PROBLEM TO SOLVE >>
Copy each line of the material below that includes the string "with".
□ □ □
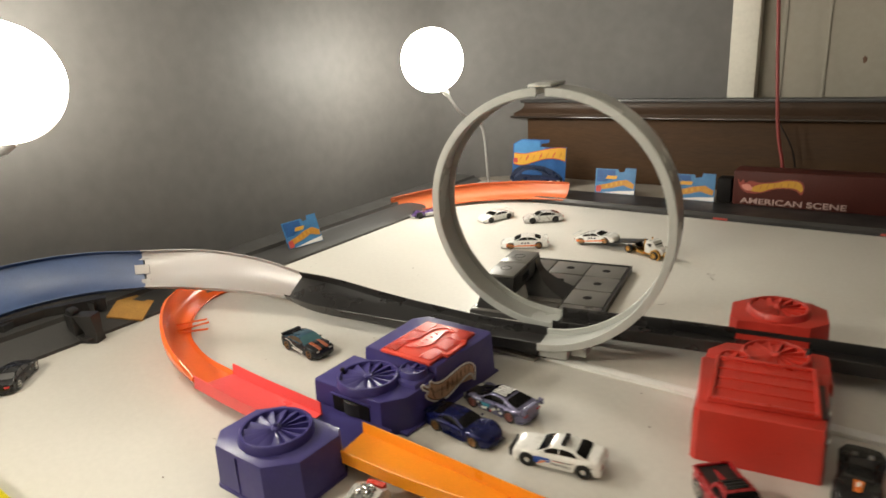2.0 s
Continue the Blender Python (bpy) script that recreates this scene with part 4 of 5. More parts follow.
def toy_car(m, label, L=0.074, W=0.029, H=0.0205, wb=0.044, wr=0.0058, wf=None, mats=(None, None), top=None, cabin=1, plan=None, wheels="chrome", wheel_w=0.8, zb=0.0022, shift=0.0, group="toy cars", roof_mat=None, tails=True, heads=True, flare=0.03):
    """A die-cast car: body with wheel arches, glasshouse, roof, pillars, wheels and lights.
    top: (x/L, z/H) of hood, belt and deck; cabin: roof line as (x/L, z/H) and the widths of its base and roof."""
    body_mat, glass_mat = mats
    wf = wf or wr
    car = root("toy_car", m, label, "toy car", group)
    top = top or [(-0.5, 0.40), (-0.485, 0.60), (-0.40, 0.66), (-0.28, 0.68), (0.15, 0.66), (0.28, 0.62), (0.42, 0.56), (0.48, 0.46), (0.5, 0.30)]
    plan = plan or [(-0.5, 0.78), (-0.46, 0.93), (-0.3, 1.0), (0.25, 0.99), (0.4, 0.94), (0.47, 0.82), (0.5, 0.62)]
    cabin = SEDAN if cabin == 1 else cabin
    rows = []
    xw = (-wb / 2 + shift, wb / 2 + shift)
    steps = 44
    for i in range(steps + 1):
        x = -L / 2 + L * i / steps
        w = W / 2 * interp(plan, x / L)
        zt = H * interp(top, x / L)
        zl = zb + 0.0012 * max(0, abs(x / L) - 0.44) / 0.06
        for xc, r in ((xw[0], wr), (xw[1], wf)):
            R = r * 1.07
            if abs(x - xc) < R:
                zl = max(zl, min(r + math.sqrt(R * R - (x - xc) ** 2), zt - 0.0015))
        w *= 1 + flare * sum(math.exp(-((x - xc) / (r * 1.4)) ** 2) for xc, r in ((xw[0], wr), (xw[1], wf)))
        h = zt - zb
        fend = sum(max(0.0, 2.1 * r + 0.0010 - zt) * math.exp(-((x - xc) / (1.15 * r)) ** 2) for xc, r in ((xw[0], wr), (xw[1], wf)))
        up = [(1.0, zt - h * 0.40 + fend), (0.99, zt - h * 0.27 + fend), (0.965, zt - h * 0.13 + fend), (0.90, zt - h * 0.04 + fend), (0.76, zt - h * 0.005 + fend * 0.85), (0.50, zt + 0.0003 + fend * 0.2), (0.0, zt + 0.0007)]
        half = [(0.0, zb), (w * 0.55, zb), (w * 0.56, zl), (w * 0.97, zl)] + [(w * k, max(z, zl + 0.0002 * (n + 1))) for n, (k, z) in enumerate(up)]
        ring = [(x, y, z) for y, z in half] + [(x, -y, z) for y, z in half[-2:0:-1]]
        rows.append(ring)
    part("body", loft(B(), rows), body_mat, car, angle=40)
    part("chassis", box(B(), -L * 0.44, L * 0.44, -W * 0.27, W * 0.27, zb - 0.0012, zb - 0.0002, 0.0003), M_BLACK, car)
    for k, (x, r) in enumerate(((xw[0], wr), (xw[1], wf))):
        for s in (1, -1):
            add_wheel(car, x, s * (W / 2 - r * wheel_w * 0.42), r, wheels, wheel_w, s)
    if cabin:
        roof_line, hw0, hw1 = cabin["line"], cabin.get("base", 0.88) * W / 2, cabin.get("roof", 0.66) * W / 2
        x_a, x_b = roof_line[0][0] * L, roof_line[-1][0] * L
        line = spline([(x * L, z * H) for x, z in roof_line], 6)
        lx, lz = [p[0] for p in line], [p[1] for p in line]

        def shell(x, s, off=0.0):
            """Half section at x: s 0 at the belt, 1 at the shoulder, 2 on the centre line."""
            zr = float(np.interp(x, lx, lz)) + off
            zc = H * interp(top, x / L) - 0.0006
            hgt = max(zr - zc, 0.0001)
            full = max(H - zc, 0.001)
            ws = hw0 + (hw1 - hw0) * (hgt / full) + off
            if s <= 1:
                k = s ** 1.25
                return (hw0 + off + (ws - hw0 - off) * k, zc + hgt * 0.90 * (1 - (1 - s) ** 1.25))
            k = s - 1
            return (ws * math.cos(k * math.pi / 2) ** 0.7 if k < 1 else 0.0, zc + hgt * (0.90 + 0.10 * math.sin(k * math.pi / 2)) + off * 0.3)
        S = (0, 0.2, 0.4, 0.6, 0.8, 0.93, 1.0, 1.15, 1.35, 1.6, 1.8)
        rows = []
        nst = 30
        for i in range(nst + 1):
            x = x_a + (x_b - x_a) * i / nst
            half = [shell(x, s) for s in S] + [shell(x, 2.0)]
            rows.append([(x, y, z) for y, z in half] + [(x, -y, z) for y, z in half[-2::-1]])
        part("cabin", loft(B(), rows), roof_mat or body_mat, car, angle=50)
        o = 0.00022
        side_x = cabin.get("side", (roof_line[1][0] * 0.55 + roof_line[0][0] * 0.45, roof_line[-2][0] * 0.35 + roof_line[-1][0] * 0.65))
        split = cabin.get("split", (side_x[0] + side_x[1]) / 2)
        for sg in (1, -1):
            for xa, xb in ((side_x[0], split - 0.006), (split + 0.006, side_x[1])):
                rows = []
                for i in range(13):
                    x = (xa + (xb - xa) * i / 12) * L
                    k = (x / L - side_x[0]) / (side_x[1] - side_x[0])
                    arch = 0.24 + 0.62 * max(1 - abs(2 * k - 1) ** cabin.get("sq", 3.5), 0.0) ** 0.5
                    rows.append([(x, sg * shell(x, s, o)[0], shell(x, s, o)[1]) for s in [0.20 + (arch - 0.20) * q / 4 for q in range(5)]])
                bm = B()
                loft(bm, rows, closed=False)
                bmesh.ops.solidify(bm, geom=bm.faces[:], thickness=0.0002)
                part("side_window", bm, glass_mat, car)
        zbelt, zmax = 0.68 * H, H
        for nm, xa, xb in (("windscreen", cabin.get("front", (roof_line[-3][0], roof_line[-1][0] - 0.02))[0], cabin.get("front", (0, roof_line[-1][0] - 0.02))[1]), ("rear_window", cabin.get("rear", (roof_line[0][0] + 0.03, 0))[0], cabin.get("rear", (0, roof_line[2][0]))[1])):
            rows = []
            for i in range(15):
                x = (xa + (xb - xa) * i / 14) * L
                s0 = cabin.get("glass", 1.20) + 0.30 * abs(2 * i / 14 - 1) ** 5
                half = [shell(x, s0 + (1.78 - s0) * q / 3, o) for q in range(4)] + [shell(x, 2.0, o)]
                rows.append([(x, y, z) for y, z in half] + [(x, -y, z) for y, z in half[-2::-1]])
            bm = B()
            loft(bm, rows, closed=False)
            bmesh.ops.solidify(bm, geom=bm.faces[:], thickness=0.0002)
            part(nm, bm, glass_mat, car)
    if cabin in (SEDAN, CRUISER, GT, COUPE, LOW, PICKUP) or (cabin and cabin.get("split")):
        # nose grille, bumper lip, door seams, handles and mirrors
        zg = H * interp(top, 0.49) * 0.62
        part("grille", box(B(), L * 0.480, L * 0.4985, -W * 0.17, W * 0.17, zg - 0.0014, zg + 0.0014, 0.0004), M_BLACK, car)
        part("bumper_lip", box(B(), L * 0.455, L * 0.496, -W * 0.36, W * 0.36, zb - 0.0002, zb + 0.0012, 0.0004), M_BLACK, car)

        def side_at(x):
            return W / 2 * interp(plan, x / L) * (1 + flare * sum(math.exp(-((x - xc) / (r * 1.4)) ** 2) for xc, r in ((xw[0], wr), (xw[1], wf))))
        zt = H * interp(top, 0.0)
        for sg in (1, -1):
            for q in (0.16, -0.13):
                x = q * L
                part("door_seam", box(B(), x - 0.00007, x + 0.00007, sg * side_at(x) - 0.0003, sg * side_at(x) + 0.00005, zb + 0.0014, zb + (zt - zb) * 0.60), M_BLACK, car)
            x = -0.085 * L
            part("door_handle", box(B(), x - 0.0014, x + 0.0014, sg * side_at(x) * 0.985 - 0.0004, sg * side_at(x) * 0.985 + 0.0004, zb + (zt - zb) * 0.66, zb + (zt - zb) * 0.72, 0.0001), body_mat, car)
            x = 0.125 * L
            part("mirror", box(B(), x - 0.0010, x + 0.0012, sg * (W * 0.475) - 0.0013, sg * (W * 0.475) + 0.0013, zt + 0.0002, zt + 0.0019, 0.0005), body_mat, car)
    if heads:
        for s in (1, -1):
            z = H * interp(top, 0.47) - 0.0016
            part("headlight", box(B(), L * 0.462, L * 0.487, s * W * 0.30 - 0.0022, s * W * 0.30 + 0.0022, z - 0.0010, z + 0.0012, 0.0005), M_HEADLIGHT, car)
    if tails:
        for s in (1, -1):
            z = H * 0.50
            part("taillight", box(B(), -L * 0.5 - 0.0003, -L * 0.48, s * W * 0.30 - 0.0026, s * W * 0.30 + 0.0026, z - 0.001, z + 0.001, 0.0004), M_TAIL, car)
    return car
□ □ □
COMPLETE ANSWER >>
Continue the Blender Python (bpy) script that recreates this scene with part 4 of 5. More parts follow.
    """A die-cast car: body with wheel arches, glasshouse, roof, pillars, wheels and lights.